| STATED EXERCISE |
Show all lines from the listing below that contain "with".
>> begin
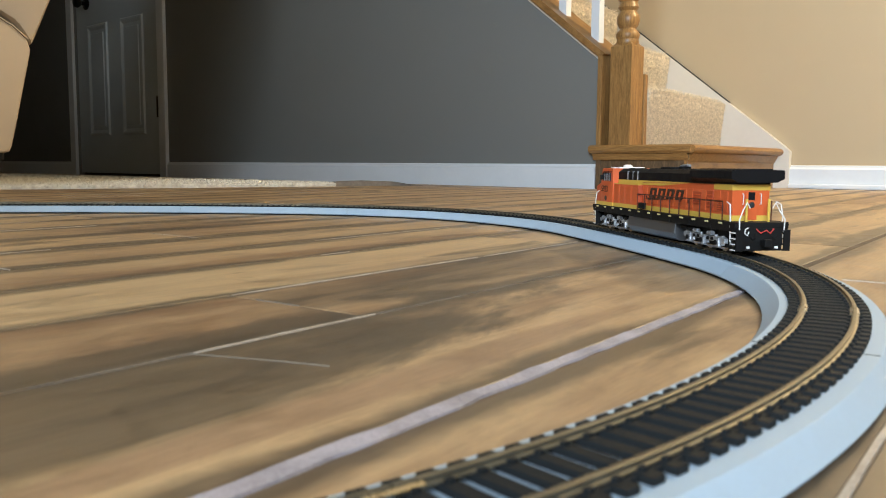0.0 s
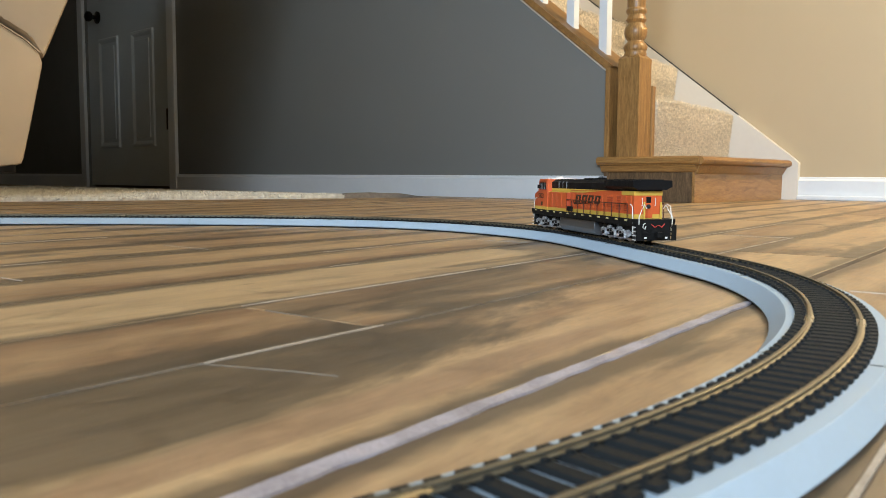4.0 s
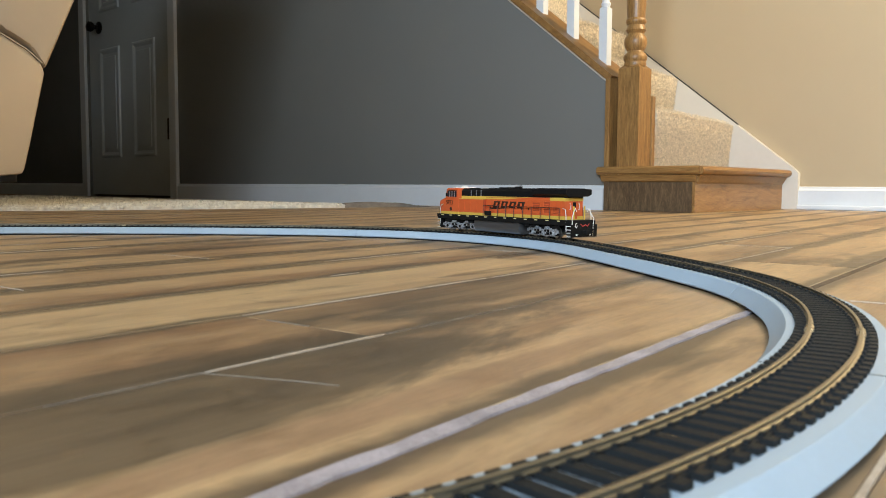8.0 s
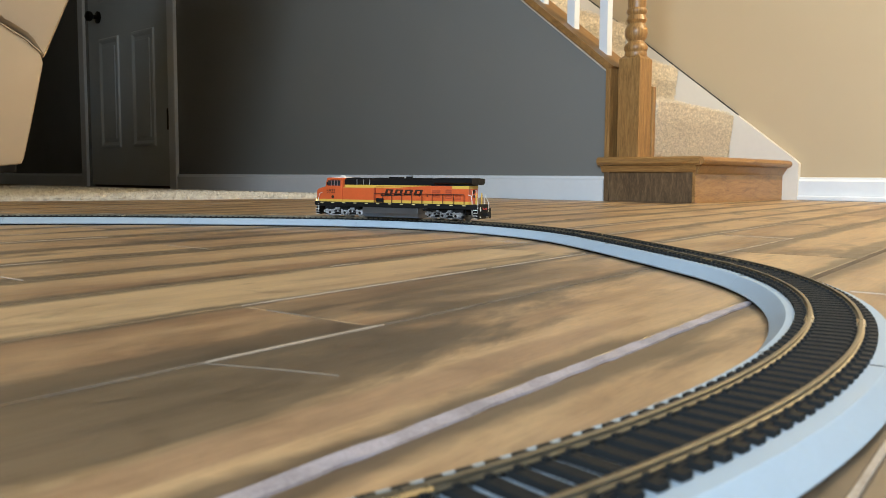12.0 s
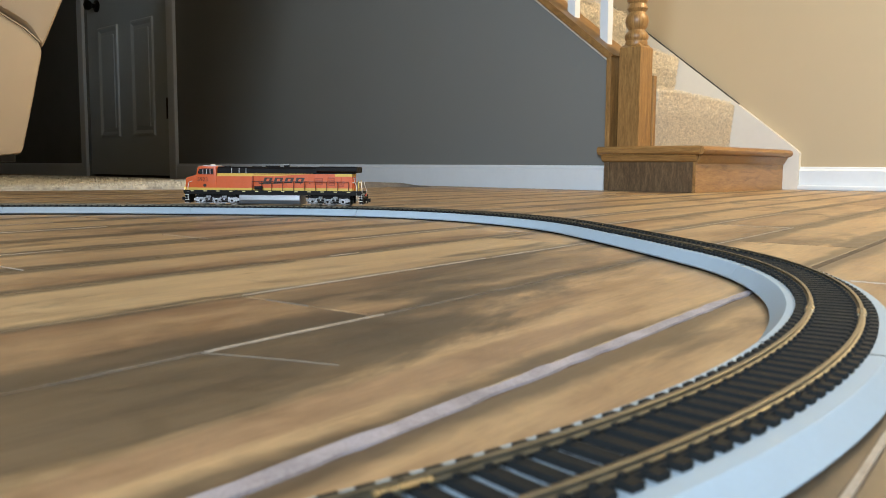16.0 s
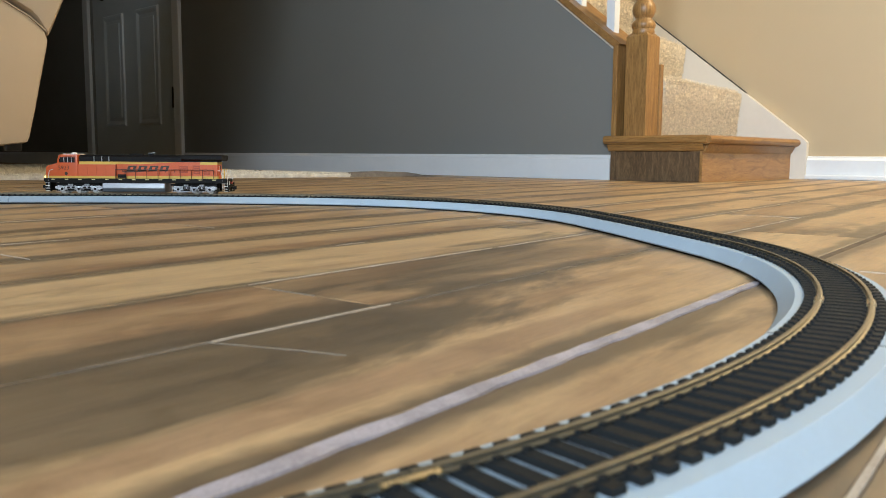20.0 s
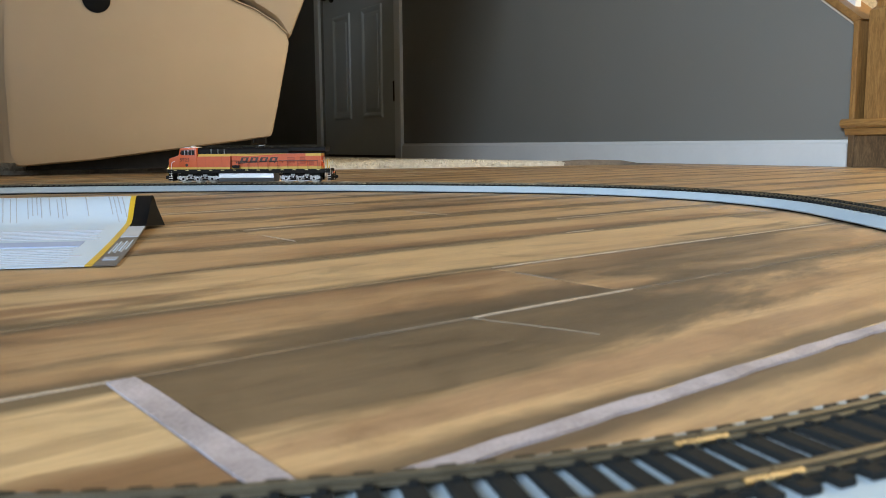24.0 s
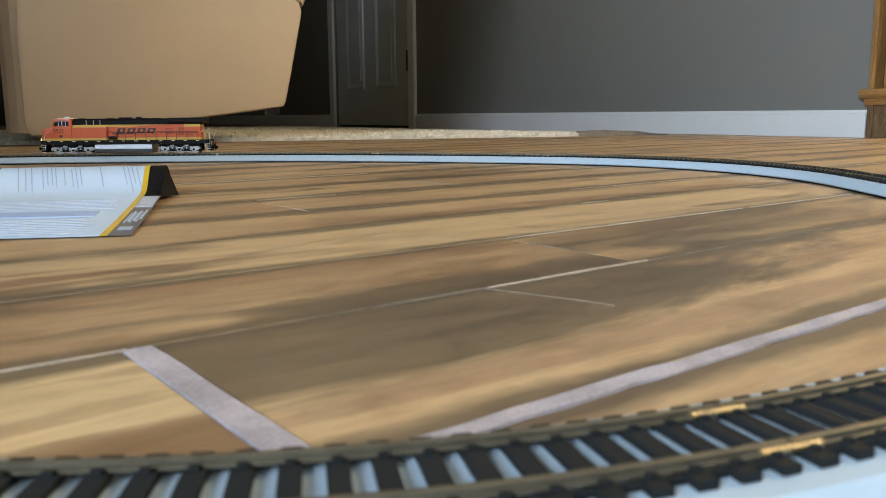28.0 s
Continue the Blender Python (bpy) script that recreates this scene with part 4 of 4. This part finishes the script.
    for y in (-0.0075, 0.0075):
        part("end_post", box(B(), -0.1178, -0.1166, y - 0.0007, y + 0.0007, 0.0204, 0.0345, 0.0002), YELLOW, loco, "yellow end post")
        part("grab_iron", tube(B(), [(-0.1092, y * 0.8, 0.031), (-0.1108, y * 0.8, 0.031), (-0.1108, y * 0.8, 0.0375), (-0.1092, y * 0.8, 0.0375)], 0.0003), WHITE, loco, "white grab iron")
        part("rear_step_light", box(B(), -0.1242, -0.1236, y * 1.25 - 0.001, y * 1.25 + 0.001, 0.0045, 0.006), WHITE, loco)
    part("rear_lamp", box(B(), -0.1102, -0.1088, -0.0022, 0.0022, 0.0335, 0.0385, 0.0003), BLACK, loco)
    # fuel tank with sloped shoulders
    part("fuel_tank", prism(B(), [(-0.0115, 0.0015), (0.0115, 0.0015), (0.0140, 0.0030), (0.0166, 0.0072), (0.0166, 0.0078), (0.0158, 0.0145), (-0.0158, 0.0145), (-0.0166, 0.0078), (-0.0166, 0.0072), (-0.0140, 0.0030)], -0.0385, 0.0455, "x", 0.0005), TANK, loco, "grey fuel tank")
    for side in (-1, 1):
        part("fuel_filler", box(B(), 0.010, 0.0115, side * 0.0142 - 0.0015, side * 0.0142 + 0.0015, 0.0108, 0.0135, 0.0003), BLACK, loco)
        for x in (-0.06, -0.05, 0.055):
            part("air_reservoir", tube(B(), [(x - 0.004, side * 0.014, 0.0125), (x + 0.004, side * 0.014, 0.0125)], 0.0014, 10), BLACK_MATT, loco)
    return loco


def truck(loco, x0):
    t = new("truck")
    t.empty_display_size = 0.01
    t.parent = loco
    t.location = (x0, 0, 0)
    tagged(t, "silver six-wheel truck")
    axles = (-0.0215, 0.0, 0.0215)
    part("bolster", box(B(), -0.029, 0.029, -0.0052, 0.0052, 0.0075, 0.0142, 0.0005), BLACK_MATT, t, "black truck frame")
    for side in (-1, 1):
        part("inner_frame", box(B(), -0.030, 0.030, side * 0.0116 - 0.0004, side * 0.0116 + 0.0004, 0.0035, 0.0140), BLACK_MATT, t)
    for side in (-1, 1):
        y = side * 0.0138
        bm = B()
        prism(bm, [(-0.031, 0.0062), (-0.027, 0.0058), (-0.0245, 0.0048), (-0.018, 0.0048), (-0.0155, 0.0066), (-0.004, 0.0066), (-0.002, 0.0048), (0.002, 0.0048), (0.004, 0.0066), (0.0155, 0.0066), (0.018, 0.0048), (0.0245, 0.0048), (0.027, 0.0058), (0.031, 0.0062), (0.031, 0.0092), (0.026, 0.0105), (0.012, 0.0095), (-0.012, 0.0095), (-0.026, 0.0105), (-0.031, 0.0092)], y - 0.0013, y + 0.0013, bevel=0.0003)
        part("sideframe", bm, SILVER, t, "silver truck sideframe")
        for x in axles:
            part("axle_box", box(B(), x - 0.0031, x + 0.0031, y + side * 0.0008 - 0.0016, y + side * 0.0008 + 0.0016, 0.0034, 0.0092, 0.0006), SILVER, t)
            part("bearing_cap", lathe(B(), [(0.0016, 0), (0.0016, 0.0008), (0.0008, 0.0012)], seg=12), BLACK_MATT, t, "", True, pose(x, y + side * 0.0024, 0.0062, -90 * side, 0, 0))
            for q in (-0.0052, 0.0052):
                part("spring", tube(B(), [(x + q, y, 0.0046), (x + q, y, 0.0108)], 0.0012, 8), SILVER, t)
        # flat black patches paint in the shaded openings of the sideframe
        for x in (-0.0135, -0.0075, 0.0075, 0.0135):
            part("frame_opening", box(B(), x - 0.002, x + 0.002, y + side * 0.0013 - 0.0002, y + side * 0.0013 + 0.0002, 0.0070, 0.0092, 0.0001), BLACK_MATT, t)
        for x in (-0.0108, 0.0108):
            part("brake_cylinder", tube(B(), [(x - 0.003, y + side * 0.001, 0.0115), (x + 0.003, y + side * 0.001, 0.0115)], 0.0015, 10), SILVER, t)
        part("brake_rod", tube(B(), [(-0.03, y + side * 0.0005, 0.003), (0.03, y + side * 0.0005, 0.003)], 0.0004), SILVER, t)
    wheels = []
    for x in axles:
        bm = B()
        for side in (-1, 1):
            lathe_x = lathe(B(), [(0.0026, -0.0012), (0.0058, -0.0012), (0.0062, 0.0), (0.0062, 0.0009), (0.0070, 0.0011), (0.0070, 0.0016), (0.0026, 0.0016)], seg=22)
            me = bpy.data.meshes.new("tmp")
            lathe_x.to_mesh(me)
            lathe_x.free()
            me.transform(pose(0, side * 0.0086, 0, 90 * side, 0, 0))
            bm.from_mesh(me)
            bpy.data.meshes.remove(me)
        tube(bm, [(0, -0.0095, 0), (0, 0.0095, 0)], 0.0012, 8)
        w = part("wheelset", bm, STEEL, t, "", True)
        w.location = (x, 0, 0.0062)
        wheels.append((w, x))
    return t, wheels


# ---- where the locomotive is, by time ----
RUN_AT = ((0, 1.2605), (3, 1.1373), (6, 1.0143), (8, 0.9305), (11, 0.7965), (17, 0.5365), (20, 0.395), (25, 0.1705), (28, 0.0225))
TRUCK_X = 0.0785 * LOCO_SIZE


def run(t):
    """Smooth distance along the track at t seconds."""
    ts = [a for a, _ in RUN_AT]
    i = max(0, min(len(ts) - 2, sum(t >= a for a in ts) - 1))

    def slope(j):
        a, b = RUN_AT[max(j - 1, 0)], RUN_AT[min(j + 1, len(ts) - 1)]
        return (b[1] - a[1]) / (b[0] - a[0])

    (t0, s0), (t1, s1) = RUN_AT[i], RUN_AT[i + 1]
    h = t1 - t0
    q = (t - t0) / h
    return (2 * q**3 - 3 * q**2 + 1) * s0 + (q**3 - 2 * q**2 + q) * h * slope(i) + (3 * q**2 - 2 * q**3) * s1 + (q**3 - q**2) * h * slope(i + 1)


def loco_pose(t):
    s = run(t)
    fx, fy, _ = line(s - TRUCK_X)
    rx, ry, _ = line(s + TRUCK_X)
    yaw = math.degrees(math.atan2(fy - ry, fx - rx))
    return pose((fx + rx) / 2, (fy + ry) / 2, RAIL_TOP, 0, 0, yaw), yaw


room()
door()
added_lamp(*ADDED_LAMP)
stairs()
newel()
for k in range(8):
    baluster(-0.03 - 0.111 * k)
recliner()
rug()
track()
brochure()
LOCO = locomotive()
TRUCKS = [truck(LOCO, 0.0785), truck(LOCO, -0.0785)]
for piece in LOCO.children_recursive:
    piece.location = piece.location * LOCO_SIZE
    if piece.data:
        piece.data.transform(Matrix.Scale(LOCO_SIZE, 4))
tiles()


def motions():
    times = [k * 0.25 for k in range(113)]
    walk(LOCO, [(t, loco_pose(t)[0]) for t in times])
    for (t_ob, wheels), off in zip(TRUCKS, (-TRUCK_X, TRUCK_X)):
        rows = []
        for t in times:
            m, yaw = loco_pose(t)
            x, y, h = line(run(t) + off)
            p = m.inverted() @ Vector((x, y, RAIL_TOP))
            rows.append((t, pose(p.x, p.y, 0, 0, 0, math.degrees(h) + 180 - yaw)))
        walk(t_ob, rows)
        for w, x in wheels:
            walk(w, [(t, pose(x * LOCO_SIZE, 0, 0.0062 * LOCO_SIZE, 0, math.degrees((run(0) - run(t)) / (0.0062 * LOCO_SIZE)), 0)) for t in times])


motions()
>> end
| SOLUTION TO THIS PROBLEM |
Continue the Blender Python (bpy) script that recreates this scene with part 4 of 4. This part finishes the script.
    # fuel tank with sloped shoulders